Editor's Viewpoint: Marriage statistics and the poverty gap
Northern Ireland is a statistician's delight. The compact nature of the province and its diverse population has always made it the perfect place for social surveys.
Most of those have concentrated on the community divide and reactions to political developments, but the one published today by the Iona Institute, a religious lobby group, throws up a very surprising and hitherto unrecognised finding.
Using figures sourced from the NI Statistics and Research Agency, it revealed that the likelihood of someone getting married depends on their socio-economic class.
Just over 60% of upper professional workers are married compared to less than a third of unskilled workers. The obvious conclusion to be drawn is that some people are literally too poor to marry or, at least, feel they cannot afford the type of ceremony and lavish honeymoon they would like.
This finding is most surprising because there is a perception that Northern Ireland is a conservative society and that the inclination is towards marriage rather than co-habitating.
However, the figures do not bear that out.

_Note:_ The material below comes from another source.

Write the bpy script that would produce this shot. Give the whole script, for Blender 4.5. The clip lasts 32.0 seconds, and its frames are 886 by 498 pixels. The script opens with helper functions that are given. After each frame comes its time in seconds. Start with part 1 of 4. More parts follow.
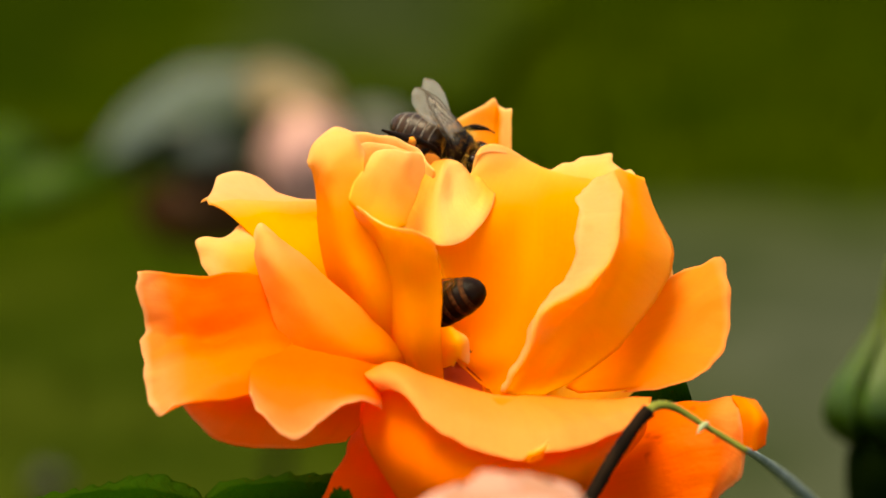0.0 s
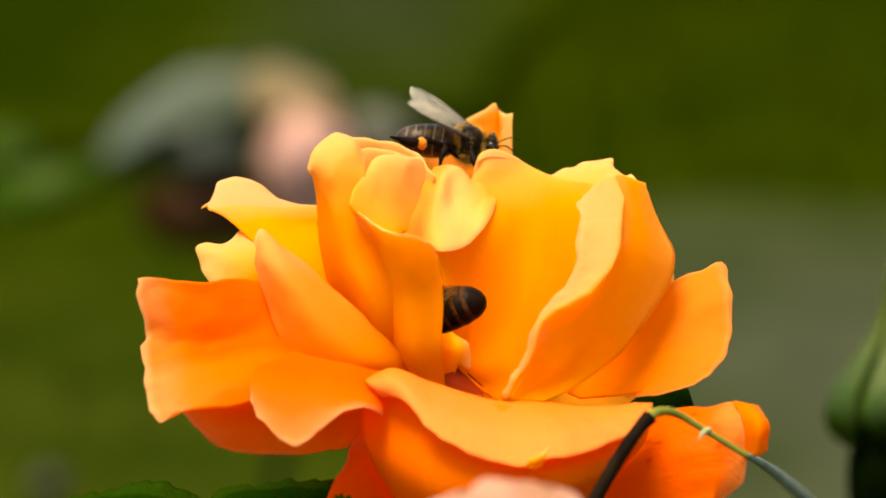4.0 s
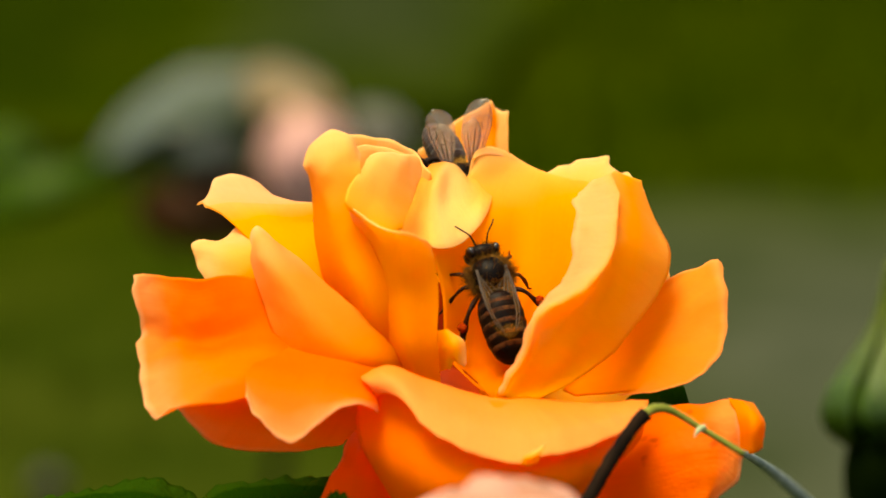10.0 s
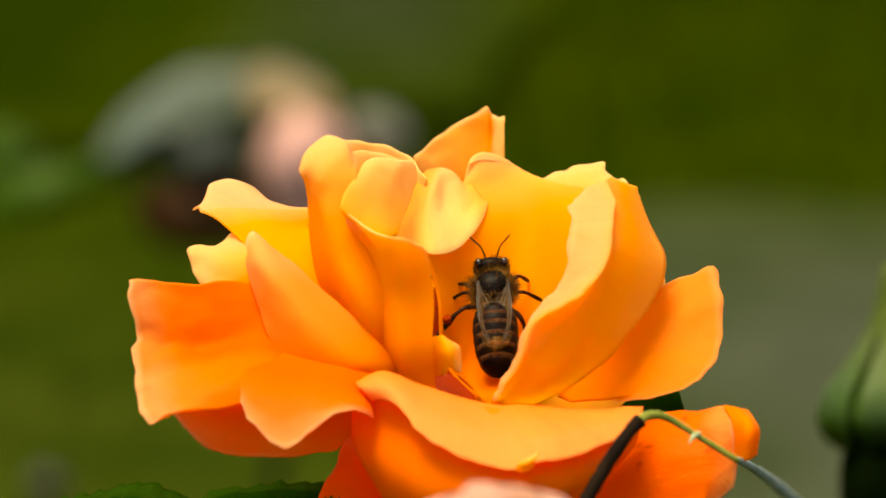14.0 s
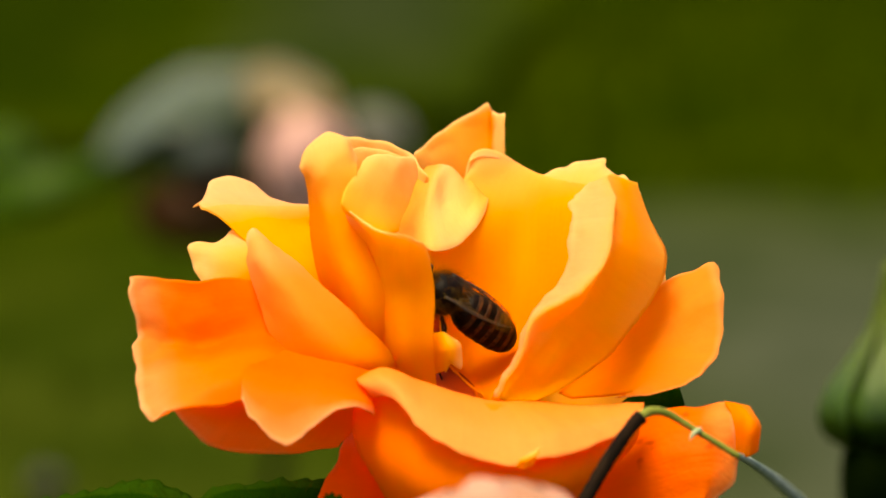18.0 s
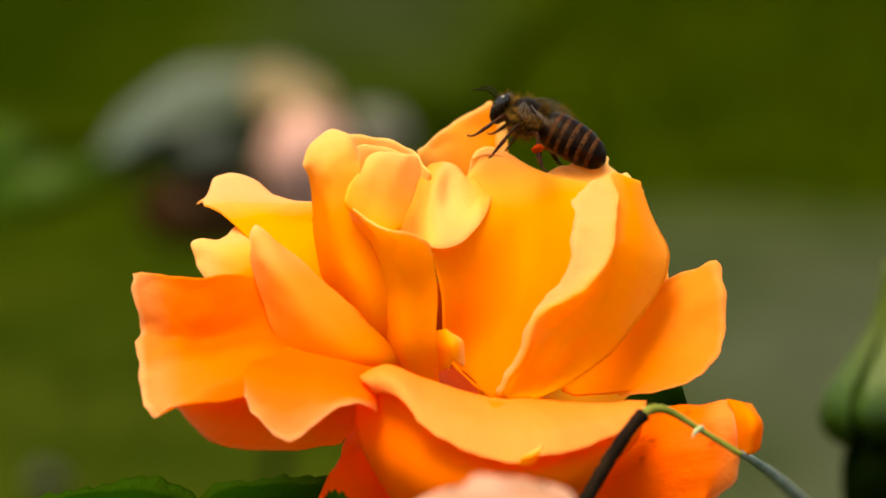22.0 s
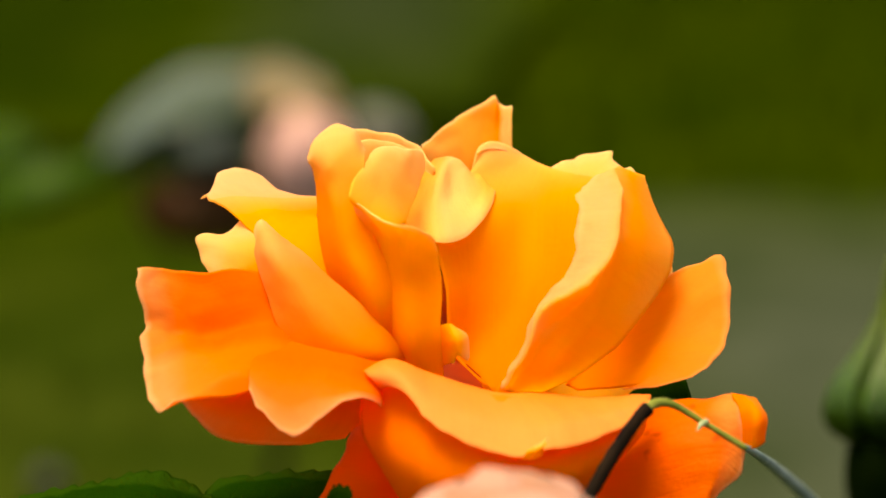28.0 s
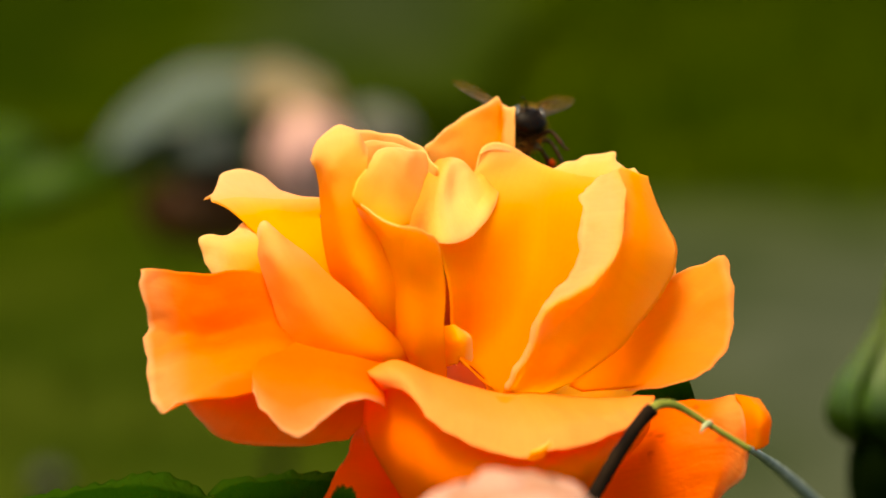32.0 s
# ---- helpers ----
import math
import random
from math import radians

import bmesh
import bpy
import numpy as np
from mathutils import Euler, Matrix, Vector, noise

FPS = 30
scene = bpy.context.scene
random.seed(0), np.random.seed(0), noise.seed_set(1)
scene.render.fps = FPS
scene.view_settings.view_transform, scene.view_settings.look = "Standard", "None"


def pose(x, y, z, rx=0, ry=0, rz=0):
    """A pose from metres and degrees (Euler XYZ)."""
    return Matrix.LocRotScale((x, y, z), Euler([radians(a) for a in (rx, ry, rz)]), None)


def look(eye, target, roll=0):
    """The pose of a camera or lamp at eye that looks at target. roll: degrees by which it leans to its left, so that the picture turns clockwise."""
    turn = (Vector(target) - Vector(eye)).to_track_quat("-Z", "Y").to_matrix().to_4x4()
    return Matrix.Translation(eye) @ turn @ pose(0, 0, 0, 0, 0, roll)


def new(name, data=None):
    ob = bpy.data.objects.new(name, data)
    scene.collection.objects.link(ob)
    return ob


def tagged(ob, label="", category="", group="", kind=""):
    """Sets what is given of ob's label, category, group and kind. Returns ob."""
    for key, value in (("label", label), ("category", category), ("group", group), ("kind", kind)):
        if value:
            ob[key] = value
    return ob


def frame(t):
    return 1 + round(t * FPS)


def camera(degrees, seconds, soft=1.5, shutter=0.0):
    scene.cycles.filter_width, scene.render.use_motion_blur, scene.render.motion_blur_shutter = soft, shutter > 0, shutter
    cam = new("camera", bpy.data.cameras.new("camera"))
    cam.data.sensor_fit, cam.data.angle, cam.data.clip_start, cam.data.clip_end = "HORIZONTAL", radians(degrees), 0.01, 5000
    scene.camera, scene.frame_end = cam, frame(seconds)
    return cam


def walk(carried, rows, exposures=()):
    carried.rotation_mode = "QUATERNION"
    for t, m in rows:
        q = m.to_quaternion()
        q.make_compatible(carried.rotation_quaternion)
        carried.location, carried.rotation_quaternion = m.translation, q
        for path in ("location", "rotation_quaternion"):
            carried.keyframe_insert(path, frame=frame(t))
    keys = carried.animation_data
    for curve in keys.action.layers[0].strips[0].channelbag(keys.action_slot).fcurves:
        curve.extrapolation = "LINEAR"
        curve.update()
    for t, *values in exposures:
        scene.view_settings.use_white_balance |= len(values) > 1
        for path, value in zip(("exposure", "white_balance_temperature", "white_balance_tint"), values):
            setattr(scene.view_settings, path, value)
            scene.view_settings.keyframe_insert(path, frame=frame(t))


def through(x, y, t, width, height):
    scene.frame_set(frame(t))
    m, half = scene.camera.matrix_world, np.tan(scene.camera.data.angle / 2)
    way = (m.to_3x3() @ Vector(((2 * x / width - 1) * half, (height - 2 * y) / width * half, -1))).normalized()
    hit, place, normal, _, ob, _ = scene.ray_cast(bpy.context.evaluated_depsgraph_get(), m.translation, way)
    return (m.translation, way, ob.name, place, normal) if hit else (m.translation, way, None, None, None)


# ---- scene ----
# The rose's own axes: x to the right, y away from the camera, z up along the picture; millimetres in its tables.
ROSE = pose(0, 0, 0.9, -12, 0, 0)
REACH = 0.41863
cam = camera(12.0, 32.0, soft=1.7, shutter=0.5)
cam.data.dof.use_dof = True
cam.data.dof.focus_distance = 0.420
cam.data.dof.aperture_fstop = 28.0

SWAY = [
    (0, 0.004, 0.15, 0.291, -0.132),
    (0.5, 0.012, 0.37, 0.475, -0.123),
    (1, 0.244, 1.02, 0.789, -0.178),
    (1.5, 0.049, 1.35, 0.953, -0.188),
    (2, -0.322, 0.45, 0.831, -0.177),
    (2.5, -0.127, 0.67, 0.553, -0.075),
    (3, -0.101, 0.91, 0.756, -0.112),
    (3.5, -0.081, 0.90, 0.871, -0.192),
    (5.5, -0.083, 0.89, 0.741, -0.278),
    (6, -0.088, 0.70, 0.871, -0.068),
    (6.5, -0.007, 0.99, 0.812, -0.326),
    (7, -0.420, 0.70, 0.675, -0.150),
    (7.5, -0.215, -0.03, 0.520, -0.056),
    (8, -0.211, 0.23, 0.639, -0.058),
    (8.5, -0.530, 0.44, 0.615, 0.158),
    (9, -0.115, 0.18, 0.270, -0.083),
    (9.5, -0.087, 0.33, 0.490, 0.108),
    (10, 0.346, 0.84, 0.564, -0.176),
    (10.5, -0.075, 0.58, 0.433, 0.032),
    (11, 0.146, -0.91, -0.247, -0.112),
    (11.5, -0.052, 0.05, 0.279, 0.172),
    (12, 0.537, 0.90, 0.617, -0.376),
    (12.5, -0.033, 0.64, 1.117, 0.259),
    (13, 0.883, 0.61, 0.650, -0.133),
    (13.5, 0.764, 0.48, 0.883, 0.185),
    (14, 0.785, 0.73, 1.138, -0.019),
    (14.5, 0.349, 0.95, 1.108, 0.119),
    (16.5, 0.435, 0.99, 1.089, 0.066),
    (17, 0.546, 1.55, 1.052, 0.229),
    (17.5, 1.066, 1.38, 1.339, -0.318),
    (18, 0.724, 0.74, 0.800, -0.094),
    (18.5, 0.610, -0.68, 0.124, 0.031),
    (19, 0.703, 1.00, 0.477, -0.205),
    (19.5, 0.295, 0.98, 1.156, 0.123),
    (20, 0.783, 0.79, 0.690, -0.111),
    (20.5, 0.548, 0.11, 0.273, 0.065),
    (21, 0.353, 0.66, 0.418, 0.002),
    (21.5, 0.222, 0.48, 0.572, 0.003),
    (22, 0.433, 0.22, 0.554, 0.063),
    (22.5, 0.456, 0.88, 0.653, -0.179),
    (23, -0.017, 0.44, 0.665, -0.007),
    (23.5, 0.335, -0.37, 0.060, -0.151),
    (24, 0.270, -0.79, -0.141, 0.043),
    (24.5, 0.221, 0.14, 0.034, -0.064),
    (25, 0.143, 0.06, 0.195, -0.001),
    (25.5, 0.103, 0.13, 0.099, -0.001),
    (27.5, 0.198, -0.44, -0.073, -0.067),
    (28, -0.000, 0.00, 0.000, 0.000),
    (28.5, -0.378, -0.08, 0.223, 0.200),
    (29, -0.144, 0.24, 0.203, 0.115),
    (29.5, -0.134, 0.19, 0.386, 0.087),
    (30, -0.120, -0.10, 0.226, 0.014),
    (30.5, -0.220, -0.36, -0.099, 0.039),
    (31, -0.222, -0.48, -0.191, 0.040),
    (31.5, -0.444, -0.02, 0.069, 0.112),
    (32, -0.329, 0.33, 0.105, -0.021),
]
walk(cam, [(t, ROSE @ pose(dx * 0.001, -REACH + dy * 0.001, dz * 0.001, 90, 0, 0) @ pose(0, 0, 0, 0, 0, roll))
           for t, dx, dy, dz, roll in SWAY], [(0, 1.08, 9500, 4), (32, 1.08, 9500, 4)])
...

During the 1960s and early 1970s some 12,000 couples a year married compared to only 8,000 a year now, when the population is significantly larger.
As well as poverty another disincentive to marriage identified by the study is the welfare system where greater benefits can be obtained by those who are single. That would obviously affect those in the lower socio-economic classes rather than those in professional occupations.
As the Iona Institute says, the figures should spark a debate on inequality in Northern Ireland society and how the gap between the haves and the have nots can be closed. That is obviously a debate which would be best held among the local political parties if devolved government is restored, although some of the comments emanating from the main players yesterday dampened the optimism that a breakthrough is imminent.
It is ironic that this survey should be published on Valentine's Day, when thoughts of many turn toward the idea of love. But it seems the price of love is too much for some.
Perhaps they should realise that money cannot buy happiness, but that marriage, statistically at least, can help mitigate disadvantage in life. That was a lesson learned by previous generations, and perhaps today's couples should pay heed.